The pitch-perfect 2016 southern Rhône vintage does not require much more explanation, and today's duo embodies the regions's best over-achieving appellation, Gigondas. Commonly known as "Baby Châteauneuf", Gigondas has the elevation and steep slope grade to endow a seriousness to these Grenache-dominant blends that's in another league of terroir from neighboring zones. Bottles from both today's domaines provide evolution for well over a decade in most years. However, with the 2016's we're going to need a bigger boat.

Today, I'm happy to offer the 2016 Les Pallières Terrasse du Diable & Gour de Chaulé Cuvée Tradition for $37 and $36 per bottle, respectively. With very special pricing on mixed packs.

2016 calls to mind a replay of 2010 for the southern Rhône, high ripeness and superior finesse, cut, and definition. A perfect storm of a vintage for classic-leaning palates, one that we're rewarded with a couple times each decade.

Terraces cut into the 
Dentelles de Montmirail hillsides give us the Gigondas from 15th century-founded Domaine Les Pallières. Of the two cuvées produced by the Brunier brothers (also owners of Vieux Télégraphe in Châteauneuf du Pape), it is the Terrasse du Diable (Devil's Terraces) that has always struck a chord with me. These are the highest elevation plantings on the estate, bringing the essential brisk structure to balance Grenache's forward baked strawberry and white pepper profile. 

Gour de Chaulé, like Pallières, focuses on extremely high percentages of Grenache in their blend, not relying on the dark and muscular tones of Syrah and Mourvèdre to impress. (Both domaine's are over 85% for these two cuvées). While Pallières partially de-stems, GdC always sees 100% whole cluster fermentation. Here, there's an extra element of tension and more reserved fruit profile that always reminds me this gives one of the most disciplined frames of any southern Rhône red.
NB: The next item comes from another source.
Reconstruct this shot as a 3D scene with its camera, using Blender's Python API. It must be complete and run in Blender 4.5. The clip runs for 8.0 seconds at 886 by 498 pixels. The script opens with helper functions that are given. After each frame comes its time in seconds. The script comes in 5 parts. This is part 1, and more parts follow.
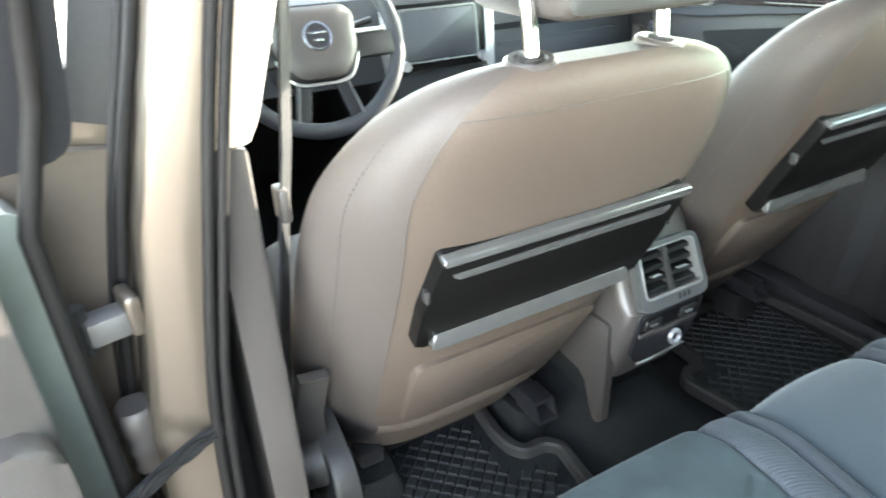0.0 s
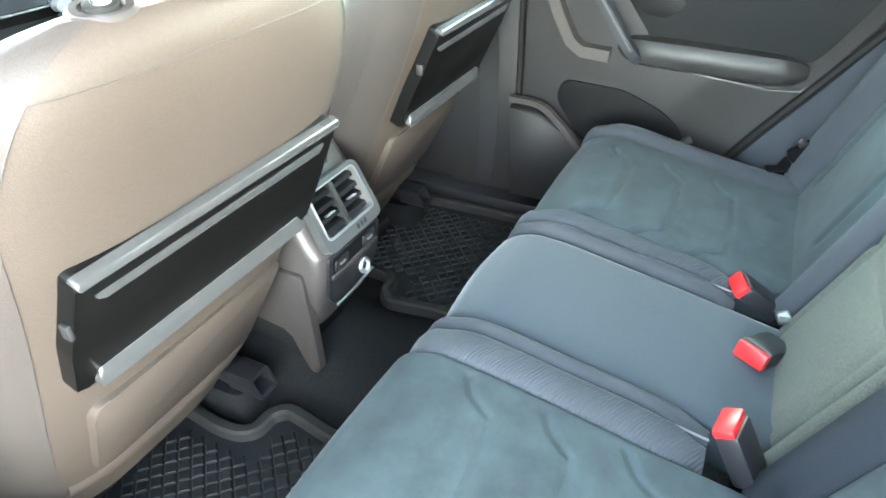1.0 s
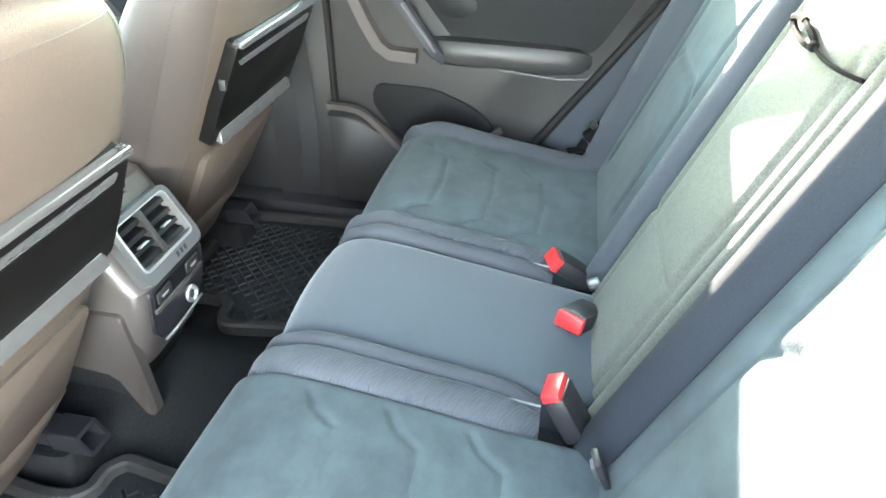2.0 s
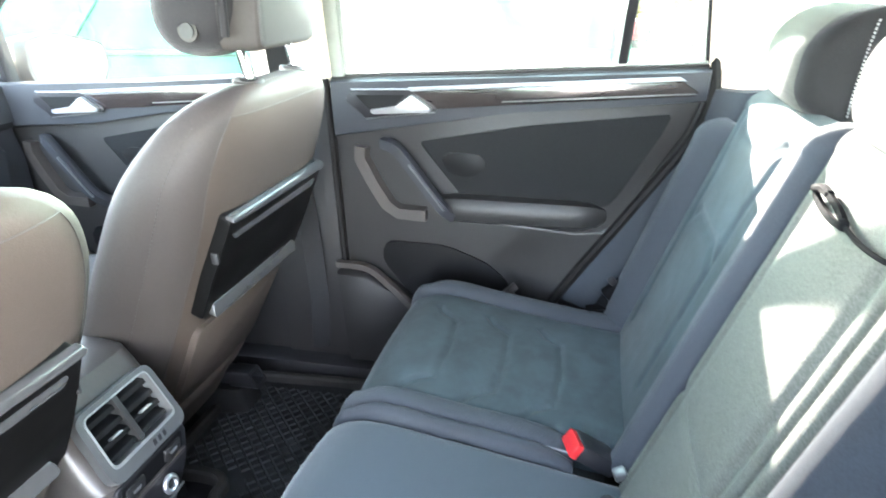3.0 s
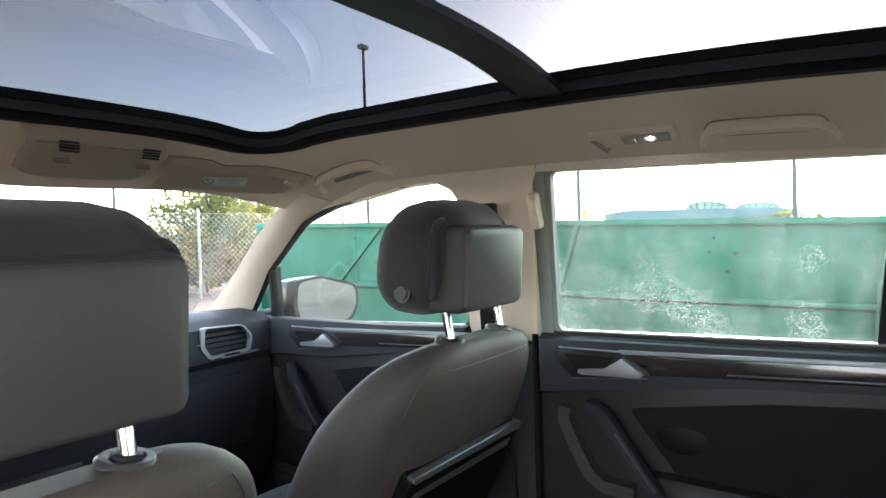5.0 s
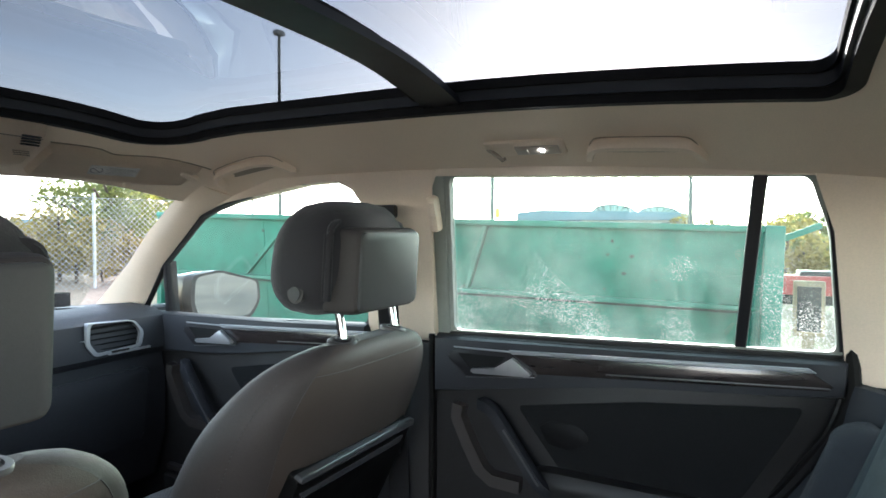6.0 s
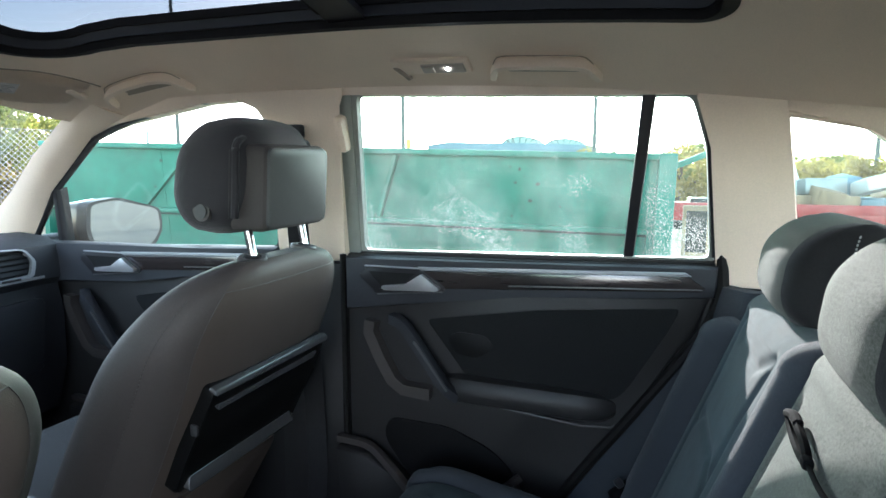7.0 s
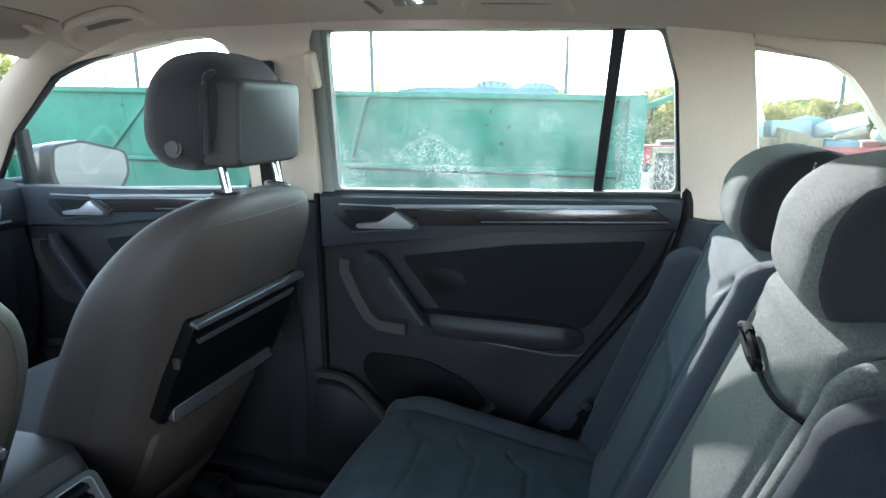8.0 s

Josh Reynolds of Vinous captures why this more reticent personality can give great reward:

"In great vintages like 2016, this 15-hectare (10 of them in Gigondas and mostly composed of very old, low-yielding vines) domaine's wines have proven that they can age remarkably well and better than most others from the region. Twenty years is usually the outer limit for cellaring Gigondas, to my taste, but plenty of two-decade-old (and even older) bottles of Gour de Chaulé over the last three decades have proven themselves worthy...and the wines here, which have long been among the standouts of the appellation (especially for those whose tastes run to the traditional and unadorned), have never been better.